On the night of July 14, Hilgemann had been to a party where she drank several White Claw Hard Seltzer alcoholic beverages. According to court records, she had recently broken up with her longtime boyfriend, with whom she had two children.

She was later found to have a blood-alcohol level of .21 — more than double the threshold for driving under the influence.

Driving west on Main Street toward downtown Lake Geneva, she drifted across the center line and collided head-on with a vehicle carrying Alan and Nicole Garrard and their three children. In addition to the infant with a broken femur, another child suffered a lacerated spleen and a collapsed lung, and the third child suffered a broken facial bone.

Alan Garrard suffered a leg injury in addition to the broken back, while his wife, Nicole Garrard, suffered injuries to her legs and one foot.

Hilgeman pleaded guilty to three counts of intoxicated use of a motor vehicle causing great bodily harm, each a felony punishable by up to 12 years and six months in prison.

In a plea deal, the Walworth County district attorney agreed to drop a fourth felony count and one misdemeanor.

The defense attorney requested probation, but the prosecutor recommended five years in prison.

Circuit Judge Kristine Drettwan ordered a five-year prison term, to be followed by five years of extended supervision during which Hilgeman is forbidden from consuming alcohol or going inside taverns or liquor stores.
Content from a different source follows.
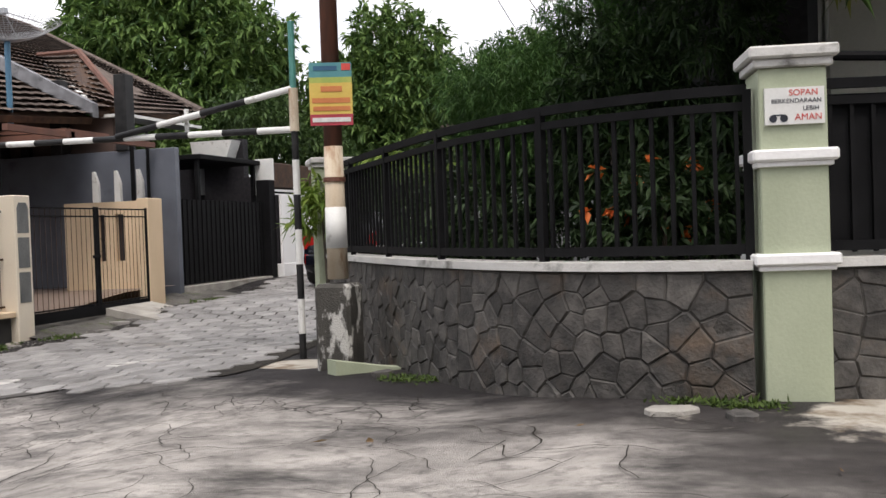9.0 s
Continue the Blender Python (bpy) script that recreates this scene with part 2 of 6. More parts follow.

Noting that Hilgeman had no prior criminal record, Drettwan said she still could not be sure that the defendant would not re-offend if set free on probation. There was no criminal history last summer, the judge said, adding: “Look what happened.”

Witnesses to the crash reported hearing the loud impact of two vehicles colliding, and then seeing members of the Garrard family lying injured in the roadway.

Both parents and all three children showed up in court for the sentencing hearing, joined by extended family members.

Several family members testified about how difficult their recovery has been, and how it continues painstakingly.

“They have already come a long way since the accident,” family member Elizabeth Bas said in a written statement read aloud. “But things will never be the same.”

Deputy District Attorney Matthew Leusink said the case has presented the most comprehensive picture he has ever seen of how drunken driving leaves victims’ lives in upheaval.

Leusink also told the judge he has never seen so many serious injuries in a drunken driving crash where nobody was killed.

“I was astonished that it could happen — that much carnage,” he said.

Hilgeman friends and family members also attended the sentencing and provided written testimonials on her behalf, although none were read in court.

Defense attorney Theodore Kmiec described his client as a hard-working high school graduate who lived as a single mother and had no criminal record. If she were spared a prison sentence, she would pose no danger to the public, Kmiec said.

Throughout the criminal case, Hilgeman has accepted responsibility for the drunken driving incident, and she has shown great concern for the recovery and well being of her victims, the attorney said.

Even on the night she was arrested, when she realized how badly she injured the Garrard family, Kmiec said, her response to police was: “Oh, my god, this is all my fault.”